Right, y-axis = watts. I'm not sure which leg the fridge is on, but I'd say you're guess is more than likely correct. The big spikes are the water heaters - one is a 4.5kW unit, the other, 5.5kW. Also correct regarding the sync'd spikes. Loads more than ~2kw are typically 240 vice 120V.

Matt:

It looks as if that CT will do the job for you. As it stands, you'll clip the input at 16.76 A, if you put a 538 Ω external burden resistor as well as the internal one (106.26 Ω according to their formula), that will reduce the output voltage and allow you to go to 20 A maximum reading before the emonTx Shield's input clips. (It is probably better to go low and use a 510 Ω standard value, which will give you a bit of headroom - 1.738 V rms or 4.91 V p-p given a sine wave. The current calibration constant for that combination will be 11.508 )

[Note: you overload a CT with a higher value of burden resistor, so shunting the existing burden with another is actually lowering the load on the CT - think current, not voltage, when you're dealing with CTs.]

I have a follow on.

I am also in the US - and I need to monitor a few of the 220V circuits (heat pumps/water heater/etc).  How do I do this? I have a dual socket breaker with 2 wires into it.  Do I need to CT clamp both? or can I just clamp one and double?

These look like the top-left breaker from the original image in this thread.

Thanks

M

The general answer is you need one less CT than the number of wires feeding your load (discounting earths of course). So if any of your 220 V appliances have a neutral connection, you need 2 CTs, if none have (i.e. there is nothing connected to that breaker that needs 110 V), you need one (and you measure the 220 V of course).

Thanks Robert - i don't believe there is a neutral - the entire circuit will be 220V - so just a single CT then.  I'm guessing it doesn't matter which leg i put it on as they should both have the same current correct?

So I would need to set the single CT to 220V and make sure I only monitor other 220V circuits on that emonTX?

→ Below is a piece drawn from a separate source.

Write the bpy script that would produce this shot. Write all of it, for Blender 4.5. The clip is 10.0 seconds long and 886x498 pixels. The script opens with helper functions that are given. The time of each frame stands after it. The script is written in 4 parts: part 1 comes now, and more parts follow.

"So I would need to set the single CT to 220V and make sure I only monitor other 220V circuits on that emonTX?"

That doesn't make sense! A current transformer measures current - the voltage on the wire is irrelevant. You can monitor other circuits, but you need to be clear what you're measuring. Assuming the 220 V is reasonably accurately balanced about the neutral - and most reports indicate that it is - you will lose little in accuracy if you either:
(1) Measure Line-Line and halve the voltage for the 110 V circuits, or
(2) Measure Line-Neutral and double the voltage for the 220 V circuits.

If there's a 2 V difference in the two lines, so one is 111 V and the other 109 V, you've got roughly a 1% error in voltage/power/energy in the 110 V loads if you're measuring L-L, and 1% again in the 220 V but 2% in the other 110 V Line if you're measuring 110 V.  So if you're prepared to lose a bit of accuracy, then yes, you can measure both 110 V and 220 V circuits. If all your high power loads are on 220 V, it makes sense to measure that to keep the overall error to a minimum.

Of course, you'll need to edit the sketch to account for the different voltages.

(I'm assuming you are measuring the voltage - if you're using the declared voltage and measuring only current, then it makes no difference, but you'll still need to edit the sketch.)